Thursday, May 21, 2009

Renaming street after Latino leader important

Chavez street name is about a permanent recognition of the Hispanic community
by Lawrence J. Maushard, Oregon Live, May 18, 2009

My, The Oregonian's editorial writers, as evidenced in "Cesar Chavez: A divide, or a bridge?" (May 15) are especially prickly these days.

The idea isn't to inflict pain, no matter what you believe one person says on the matter.

No, the idea is ensure a very obvious and public demonstration of demographic presence in a particular community. A permanent and constant recognition of the Hispanic community in the city of Portland. That's what this is about.

Doing so by renaming a major urban boulevard is a time honored and important gesture domestically and around the world.
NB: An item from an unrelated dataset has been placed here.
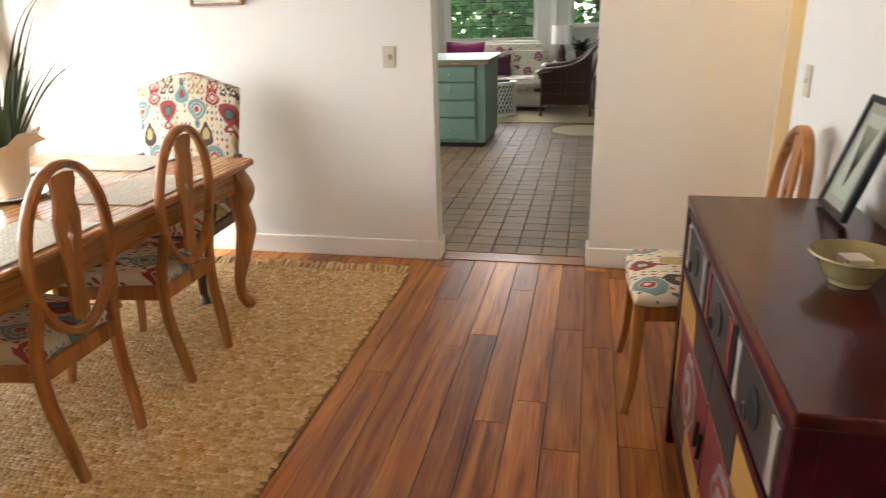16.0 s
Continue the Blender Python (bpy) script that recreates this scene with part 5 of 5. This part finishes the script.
# white sofa against the wall between the lamps
sofa = thing("sofa", pose(0, 0, 0), "white slipcovered sofa against the long wall", "sofa")
part("base", box(-0.95, -0.06, -9.28, -7.42, 0.08, 0.30, 0.03, seg=3), WHITEC, sofa, smooth=True)
part("backrest", box(-0.28, -0.06, -9.24, -7.45, 0.28, 0.80, 0.05, seg=4), WHITEC, sofa, smooth=True)
for y in (-9.28, -7.62):
    part("arm", box(-0.93, -0.08, y, y + 0.2, 0.28, 0.60, 0.05, seg=4), WHITEC, sofa, smooth=True)
for k in range(2):
    part("seat_cushion", box(-0.92, -0.28, -9.07 + 0.72 * k, -8.36 + 0.72 * k, 0.30, 0.46, 0.05, seg=4), WHITEC, sofa, smooth=True)
for sx in (-0.9, -0.12):
    for sy in (-9.2, -7.5):
        part("foot", box(sx, sx + 0.05, sy, sy + 0.05, 0.0, 0.08), ESPRESSO, sofa)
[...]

Hey, when one side comes out on top after a revolution, or one generation takes its rightful place in serious power politics, then they eventually validate the changes by renaming a few streets to some of their champions.

Street renamings are a bit old school, for sure. But tradition obviously has its place. And this is certainly one of them, I feel.

The generation that now takes a seat at this bounteous Cascadia table has every right to leave behind its calling cards in our collective communal psyche.

Moreover, when people and institutions, like The Oregonian, actively attempt to deny the reasonable recognition of an ethnic or cultural group's presence, then you have to wonder, Why?

Racism, xenophobia, nativism, Know-nothingness. Take your pick. They all apply.

Let's never forget that in the heyday of the all too real Oregon Klan, The Oregonian famously took a noncomittal head-in-the-sand position, according to many serious historians.

Also, during the round-ups of the entire Japanese-American community, U.S. citizens included, in Portland in 1942, The Oregonian facilitated the ethnic cleansing with propaganda photo features of faux pleasant living conditions in the city's barb wire and guard-patrolled detention camp, located on the site of the present day Expo Center.

The Oregonian has a lot to live down and learn from. And it really has a lot of nerve to advise any minority group about the rights and wrongs of honoring its heroes.

One more thing. Cesar Chavez was a labor leader, a union man fighting for civil rights. How can anyone therefore trust The Oregonian, an infamous union-busting company, to offer any valid editorial discourse on the proper means to honor the people who devoted everything they had to improving the living standards of the poor and working class?

When push comes to shove, this publication is not on the side of the vulnerable people in this community. This editorial is just another example of how The Oregonian proves that maxim every day.

Lawrence J. Maushard is a journalist and author who lives in Southeast Portland.